Provided records:
☆ ☆ ☆ ☆ ☆

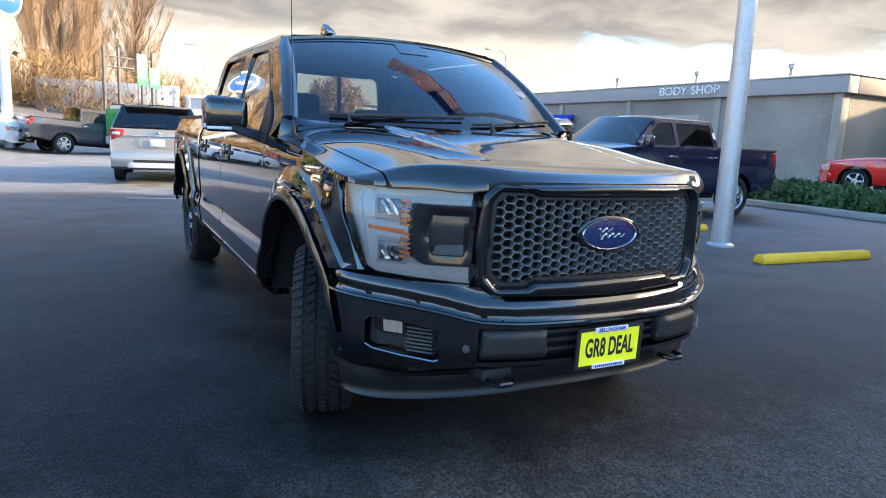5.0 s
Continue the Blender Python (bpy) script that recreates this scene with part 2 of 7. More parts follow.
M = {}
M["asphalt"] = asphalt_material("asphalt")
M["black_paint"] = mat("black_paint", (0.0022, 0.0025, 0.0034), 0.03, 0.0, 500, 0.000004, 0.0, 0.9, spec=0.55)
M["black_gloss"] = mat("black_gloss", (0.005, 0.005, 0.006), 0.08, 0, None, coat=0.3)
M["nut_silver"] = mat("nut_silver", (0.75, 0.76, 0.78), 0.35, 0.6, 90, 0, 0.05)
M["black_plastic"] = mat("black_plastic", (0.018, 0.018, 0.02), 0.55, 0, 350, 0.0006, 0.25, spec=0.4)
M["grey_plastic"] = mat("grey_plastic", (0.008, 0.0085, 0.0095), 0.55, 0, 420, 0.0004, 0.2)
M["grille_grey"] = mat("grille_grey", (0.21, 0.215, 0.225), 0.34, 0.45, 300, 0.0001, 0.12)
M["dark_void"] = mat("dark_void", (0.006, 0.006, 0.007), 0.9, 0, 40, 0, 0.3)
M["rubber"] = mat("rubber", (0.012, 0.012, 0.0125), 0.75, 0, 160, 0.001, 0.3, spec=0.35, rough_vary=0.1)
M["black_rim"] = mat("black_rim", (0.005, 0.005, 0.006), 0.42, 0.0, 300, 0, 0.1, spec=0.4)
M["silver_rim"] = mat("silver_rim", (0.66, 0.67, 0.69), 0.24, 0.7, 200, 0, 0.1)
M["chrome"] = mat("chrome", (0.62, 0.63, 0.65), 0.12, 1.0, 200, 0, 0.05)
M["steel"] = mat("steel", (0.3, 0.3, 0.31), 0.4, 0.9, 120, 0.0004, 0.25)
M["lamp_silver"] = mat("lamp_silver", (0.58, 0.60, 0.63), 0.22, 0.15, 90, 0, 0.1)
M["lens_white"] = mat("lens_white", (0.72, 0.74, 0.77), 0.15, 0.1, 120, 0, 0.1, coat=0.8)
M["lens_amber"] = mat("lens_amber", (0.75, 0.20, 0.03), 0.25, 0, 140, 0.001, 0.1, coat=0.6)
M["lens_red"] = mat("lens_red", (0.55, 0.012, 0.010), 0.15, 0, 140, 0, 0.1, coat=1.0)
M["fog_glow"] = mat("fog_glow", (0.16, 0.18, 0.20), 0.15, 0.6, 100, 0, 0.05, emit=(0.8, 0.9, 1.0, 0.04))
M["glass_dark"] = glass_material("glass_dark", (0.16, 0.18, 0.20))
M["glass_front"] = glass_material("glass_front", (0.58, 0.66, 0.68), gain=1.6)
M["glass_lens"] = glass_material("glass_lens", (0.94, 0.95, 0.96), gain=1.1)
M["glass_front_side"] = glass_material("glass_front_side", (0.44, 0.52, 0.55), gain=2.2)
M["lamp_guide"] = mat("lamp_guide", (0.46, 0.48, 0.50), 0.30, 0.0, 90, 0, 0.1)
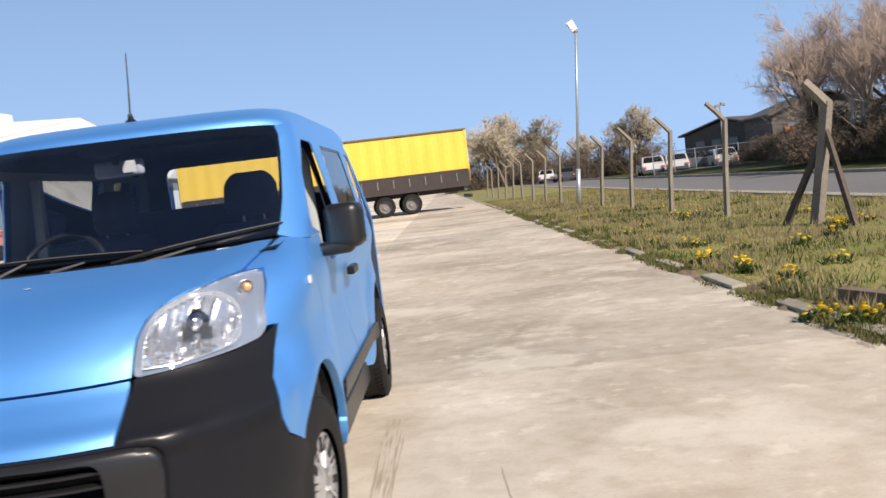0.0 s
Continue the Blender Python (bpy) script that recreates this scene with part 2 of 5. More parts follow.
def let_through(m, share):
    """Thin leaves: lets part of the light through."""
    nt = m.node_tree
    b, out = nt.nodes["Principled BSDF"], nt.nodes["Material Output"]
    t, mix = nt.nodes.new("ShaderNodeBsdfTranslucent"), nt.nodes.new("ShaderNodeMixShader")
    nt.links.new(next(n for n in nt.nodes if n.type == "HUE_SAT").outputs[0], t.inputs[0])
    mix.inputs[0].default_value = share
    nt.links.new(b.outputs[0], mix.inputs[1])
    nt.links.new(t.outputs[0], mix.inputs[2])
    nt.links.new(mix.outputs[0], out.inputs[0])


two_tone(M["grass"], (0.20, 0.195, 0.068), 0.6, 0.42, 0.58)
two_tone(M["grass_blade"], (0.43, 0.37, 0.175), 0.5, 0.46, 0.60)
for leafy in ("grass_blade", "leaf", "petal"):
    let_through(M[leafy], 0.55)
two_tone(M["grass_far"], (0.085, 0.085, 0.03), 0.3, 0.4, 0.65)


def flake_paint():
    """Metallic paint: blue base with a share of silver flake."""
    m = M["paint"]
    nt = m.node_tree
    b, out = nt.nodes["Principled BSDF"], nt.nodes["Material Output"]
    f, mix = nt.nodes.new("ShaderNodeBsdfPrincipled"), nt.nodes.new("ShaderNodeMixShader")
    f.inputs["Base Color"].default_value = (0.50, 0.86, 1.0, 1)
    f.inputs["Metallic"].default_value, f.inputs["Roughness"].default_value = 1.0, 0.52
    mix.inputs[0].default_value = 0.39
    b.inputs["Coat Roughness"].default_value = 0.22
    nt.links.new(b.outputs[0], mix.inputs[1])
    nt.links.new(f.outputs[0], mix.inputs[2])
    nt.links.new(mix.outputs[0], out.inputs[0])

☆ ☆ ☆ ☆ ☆

Restate the whole of the material word for word without the pictures.

5.0 s
Continue the Blender Python (bpy) script that recreates this scene with part 2 of 7. More parts follow.
M = {}
M["asphalt"] = asphalt_material("asphalt")
M["black_paint"] = mat("black_paint", (0.0022, 0.0025, 0.0034), 0.03, 0.0, 500, 0.000004, 0.0, 0.9, spec=0.55)
M["black_gloss"] = mat("black_gloss", (0.005, 0.005, 0.006), 0.08, 0, None, coat=0.3)
M["nut_silver"] = mat("nut_silver", (0.75, 0.76, 0.78), 0.35, 0.6, 90, 0, 0.05)
M["black_plastic"] = mat("black_plastic", (0.018, 0.018, 0.02), 0.55, 0, 350, 0.0006, 0.25, spec=0.4)
M["grey_plastic"] = mat("grey_plastic", (0.008, 0.0085, 0.0095), 0.55, 0, 420, 0.0004, 0.2)
M["grille_grey"] = mat("grille_grey", (0.21, 0.215, 0.225), 0.34, 0.45, 300, 0.0001, 0.12)
M["dark_void"] = mat("dark_void", (0.006, 0.006, 0.007), 0.9, 0, 40, 0, 0.3)
M["rubber"] = mat("rubber", (0.012, 0.012, 0.0125), 0.75, 0, 160, 0.001, 0.3, spec=0.35, rough_vary=0.1)
M["black_rim"] = mat("black_rim", (0.005, 0.005, 0.006), 0.42, 0.0, 300, 0, 0.1, spec=0.4)
M["silver_rim"] = mat("silver_rim", (0.66, 0.67, 0.69), 0.24, 0.7, 200, 0, 0.1)
M["chrome"] = mat("chrome", (0.62, 0.63, 0.65), 0.12, 1.0, 200, 0, 0.05)
M["steel"] = mat("steel", (0.3, 0.3, 0.31), 0.4, 0.9, 120, 0.0004, 0.25)
M["lamp_silver"] = mat("lamp_silver", (0.58, 0.60, 0.63), 0.22, 0.15, 90, 0, 0.1)
M["lens_white"] = mat("lens_white", (0.72, 0.74, 0.77), 0.15, 0.1, 120, 0, 0.1, coat=0.8)
M["lens_amber"] = mat("lens_amber", (0.75, 0.20, 0.03), 0.25, 0, 140, 0.001, 0.1, coat=0.6)
M["lens_red"] = mat("lens_red", (0.55, 0.012, 0.010), 0.15, 0, 140, 0, 0.1, coat=1.0)
M["fog_glow"] = mat("fog_glow", (0.16, 0.18, 0.20), 0.15, 0.6, 100, 0, 0.05, emit=(0.8, 0.9, 1.0, 0.04))
M["glass_dark"] = glass_material("glass_dark", (0.16, 0.18, 0.20))
M["glass_front"] = glass_material("glass_front", (0.58, 0.66, 0.68), gain=1.6)
M["glass_lens"] = glass_material("glass_lens", (0.94, 0.95, 0.96), gain=1.1)
M["glass_front_side"] = glass_material("glass_front_side", (0.44, 0.52, 0.55), gain=2.2)
M["lamp_guide"] = mat("lamp_guide", (0.46, 0.48, 0.50), 0.30, 0.0, 90, 0, 0.1)
0.0 s
Continue the Blender Python (bpy) script that recreates this scene with part 2 of 5. More parts follow.
def let_through(m, share):
    """Thin leaves: lets part of the light through."""
    nt = m.node_tree
    b, out = nt.nodes["Principled BSDF"], nt.nodes["Material Output"]
    t, mix = nt.nodes.new("ShaderNodeBsdfTranslucent"), nt.nodes.new("ShaderNodeMixShader")
    nt.links.new(next(n for n in nt.nodes if n.type == "HUE_SAT").outputs[0], t.inputs[0])
    mix.inputs[0].default_value = share
    nt.links.new(b.outputs[0], mix.inputs[1])
    nt.links.new(t.outputs[0], mix.inputs[2])
    nt.links.new(mix.outputs[0], out.inputs[0])


two_tone(M["grass"], (0.20, 0.195, 0.068), 0.6, 0.42, 0.58)
two_tone(M["grass_blade"], (0.43, 0.37, 0.175), 0.5, 0.46, 0.60)
for leafy in ("grass_blade", "leaf", "petal"):
    let_through(M[leafy], 0.55)
two_tone(M["grass_far"], (0.085, 0.085, 0.03), 0.3, 0.4, 0.65)


def flake_paint():
    """Metallic paint: blue base with a share of silver flake."""
    m = M["paint"]
    nt = m.node_tree
    b, out = nt.nodes["Principled BSDF"], nt.nodes["Material Output"]
    f, mix = nt.nodes.new("ShaderNodeBsdfPrincipled"), nt.nodes.new("ShaderNodeMixShader")
    f.inputs["Base Color"].default_value = (0.50, 0.86, 1.0, 1)
    f.inputs["Metallic"].default_value, f.inputs["Roughness"].default_value = 1.0, 0.52
    mix.inputs[0].default_value = 0.39
    b.inputs["Coat Roughness"].default_value = 0.22
    nt.links.new(b.outputs[0], mix.inputs[1])
    nt.links.new(f.outputs[0], mix.inputs[2])
    nt.links.new(mix.outputs[0], out.inputs[0])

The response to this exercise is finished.